(Stored items)
——————
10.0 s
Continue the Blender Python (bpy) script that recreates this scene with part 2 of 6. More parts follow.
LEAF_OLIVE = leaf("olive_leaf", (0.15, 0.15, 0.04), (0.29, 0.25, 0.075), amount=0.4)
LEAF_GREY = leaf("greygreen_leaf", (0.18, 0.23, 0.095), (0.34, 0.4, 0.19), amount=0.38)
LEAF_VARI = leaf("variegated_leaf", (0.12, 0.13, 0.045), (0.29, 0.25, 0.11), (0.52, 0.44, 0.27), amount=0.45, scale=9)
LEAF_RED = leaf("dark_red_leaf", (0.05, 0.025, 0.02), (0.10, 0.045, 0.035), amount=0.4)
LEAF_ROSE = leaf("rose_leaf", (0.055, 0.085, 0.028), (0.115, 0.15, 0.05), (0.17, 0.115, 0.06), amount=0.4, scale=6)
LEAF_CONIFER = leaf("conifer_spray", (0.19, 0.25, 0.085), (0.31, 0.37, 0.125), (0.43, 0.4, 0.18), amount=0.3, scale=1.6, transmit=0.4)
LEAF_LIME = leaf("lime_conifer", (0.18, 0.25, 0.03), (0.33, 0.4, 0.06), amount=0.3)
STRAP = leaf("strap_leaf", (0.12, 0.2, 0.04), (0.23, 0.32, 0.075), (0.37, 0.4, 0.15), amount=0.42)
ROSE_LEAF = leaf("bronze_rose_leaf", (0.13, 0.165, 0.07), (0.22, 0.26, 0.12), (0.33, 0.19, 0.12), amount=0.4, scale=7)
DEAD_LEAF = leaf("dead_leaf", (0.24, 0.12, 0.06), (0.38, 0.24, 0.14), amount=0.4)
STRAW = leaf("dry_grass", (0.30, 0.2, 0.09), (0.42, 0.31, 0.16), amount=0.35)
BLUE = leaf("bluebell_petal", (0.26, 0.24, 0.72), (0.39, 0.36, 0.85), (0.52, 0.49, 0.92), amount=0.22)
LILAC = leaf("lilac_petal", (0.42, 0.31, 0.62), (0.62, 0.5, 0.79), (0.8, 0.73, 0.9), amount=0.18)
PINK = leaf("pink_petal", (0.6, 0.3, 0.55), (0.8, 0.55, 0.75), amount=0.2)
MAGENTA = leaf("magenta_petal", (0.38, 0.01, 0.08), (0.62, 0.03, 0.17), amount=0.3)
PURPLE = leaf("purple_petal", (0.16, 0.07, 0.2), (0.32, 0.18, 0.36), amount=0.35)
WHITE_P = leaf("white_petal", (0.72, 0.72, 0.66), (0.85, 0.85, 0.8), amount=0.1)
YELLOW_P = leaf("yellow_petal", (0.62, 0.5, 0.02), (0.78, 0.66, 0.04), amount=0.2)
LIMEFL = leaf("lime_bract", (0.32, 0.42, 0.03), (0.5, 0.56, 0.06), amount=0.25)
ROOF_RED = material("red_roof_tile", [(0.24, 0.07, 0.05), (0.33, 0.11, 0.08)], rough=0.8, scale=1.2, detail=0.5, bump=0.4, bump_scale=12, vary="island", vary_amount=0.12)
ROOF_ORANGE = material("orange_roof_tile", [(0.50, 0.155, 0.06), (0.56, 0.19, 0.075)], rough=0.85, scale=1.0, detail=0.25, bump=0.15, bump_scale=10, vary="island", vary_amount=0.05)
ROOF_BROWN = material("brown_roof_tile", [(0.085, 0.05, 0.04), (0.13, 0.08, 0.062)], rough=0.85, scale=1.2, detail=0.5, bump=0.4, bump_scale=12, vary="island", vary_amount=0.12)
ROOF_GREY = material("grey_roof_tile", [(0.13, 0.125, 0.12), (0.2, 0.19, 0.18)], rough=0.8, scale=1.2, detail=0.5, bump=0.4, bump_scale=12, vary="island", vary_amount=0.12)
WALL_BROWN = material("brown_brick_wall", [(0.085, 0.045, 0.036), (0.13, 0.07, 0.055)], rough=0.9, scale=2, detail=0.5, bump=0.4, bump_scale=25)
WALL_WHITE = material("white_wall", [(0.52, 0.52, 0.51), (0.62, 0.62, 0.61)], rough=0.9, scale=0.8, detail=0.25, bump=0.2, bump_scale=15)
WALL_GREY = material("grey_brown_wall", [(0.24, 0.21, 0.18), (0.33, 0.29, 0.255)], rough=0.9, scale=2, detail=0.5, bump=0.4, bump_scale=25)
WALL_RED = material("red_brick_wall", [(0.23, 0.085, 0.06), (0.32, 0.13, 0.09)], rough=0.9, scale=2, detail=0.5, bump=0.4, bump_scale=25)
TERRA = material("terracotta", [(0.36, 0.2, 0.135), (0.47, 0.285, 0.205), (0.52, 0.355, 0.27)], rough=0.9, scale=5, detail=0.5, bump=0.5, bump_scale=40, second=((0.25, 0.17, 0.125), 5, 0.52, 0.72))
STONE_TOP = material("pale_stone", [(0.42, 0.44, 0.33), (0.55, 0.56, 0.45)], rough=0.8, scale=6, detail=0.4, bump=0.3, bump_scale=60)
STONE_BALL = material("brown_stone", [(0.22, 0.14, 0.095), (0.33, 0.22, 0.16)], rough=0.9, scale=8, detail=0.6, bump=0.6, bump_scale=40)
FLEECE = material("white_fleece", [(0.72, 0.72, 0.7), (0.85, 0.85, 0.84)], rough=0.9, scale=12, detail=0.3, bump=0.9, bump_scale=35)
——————
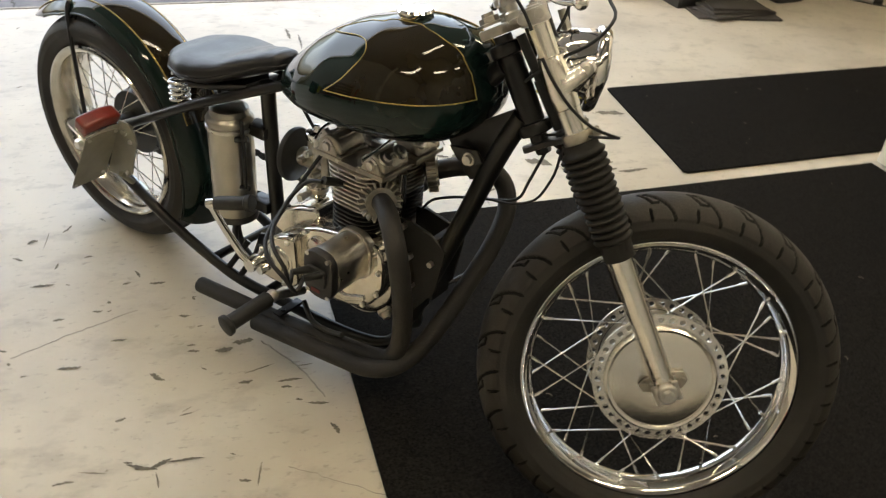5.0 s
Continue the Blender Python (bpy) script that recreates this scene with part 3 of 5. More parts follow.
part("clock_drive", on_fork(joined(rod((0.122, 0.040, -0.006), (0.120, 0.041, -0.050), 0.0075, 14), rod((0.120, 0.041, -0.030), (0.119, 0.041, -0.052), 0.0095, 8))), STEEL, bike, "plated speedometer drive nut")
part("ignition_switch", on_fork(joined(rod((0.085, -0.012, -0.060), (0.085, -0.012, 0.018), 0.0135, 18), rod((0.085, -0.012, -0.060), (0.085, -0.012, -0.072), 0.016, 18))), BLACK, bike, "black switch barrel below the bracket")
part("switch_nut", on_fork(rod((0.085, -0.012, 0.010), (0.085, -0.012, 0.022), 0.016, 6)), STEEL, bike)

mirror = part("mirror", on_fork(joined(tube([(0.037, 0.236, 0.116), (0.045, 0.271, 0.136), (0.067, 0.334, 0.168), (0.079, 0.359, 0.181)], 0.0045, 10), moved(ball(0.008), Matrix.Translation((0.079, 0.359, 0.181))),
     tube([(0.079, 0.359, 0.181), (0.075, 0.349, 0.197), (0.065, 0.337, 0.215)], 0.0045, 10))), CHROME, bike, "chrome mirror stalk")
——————
* Do this
Using the data above, extract exactly the lines from the one that holds "5. More parts follow." to the one that holds "6)), STEEL, bike)", both ends included, and no others.

* Written response
Continue the Blender Python (bpy) script that recreates this scene with part 3 of 5. More parts follow.
part("clock_drive", on_fork(joined(rod((0.122, 0.040, -0.006), (0.120, 0.041, -0.050), 0.0075, 14), rod((0.120, 0.041, -0.030), (0.119, 0.041, -0.052), 0.0095, 8))), STEEL, bike, "plated speedometer drive nut")
part("ignition_switch", on_fork(joined(rod((0.085, -0.012, -0.060), (0.085, -0.012, 0.018), 0.0135, 18), rod((0.085, -0.012, -0.060), (0.085, -0.012, -0.072), 0.016, 18))), BLACK, bike, "black switch barrel below the bracket")
part("switch_nut", on_fork(rod((0.085, -0.012, 0.010), (0.085, -0.012, 0.022), 0.016, 6)), STEEL, bike)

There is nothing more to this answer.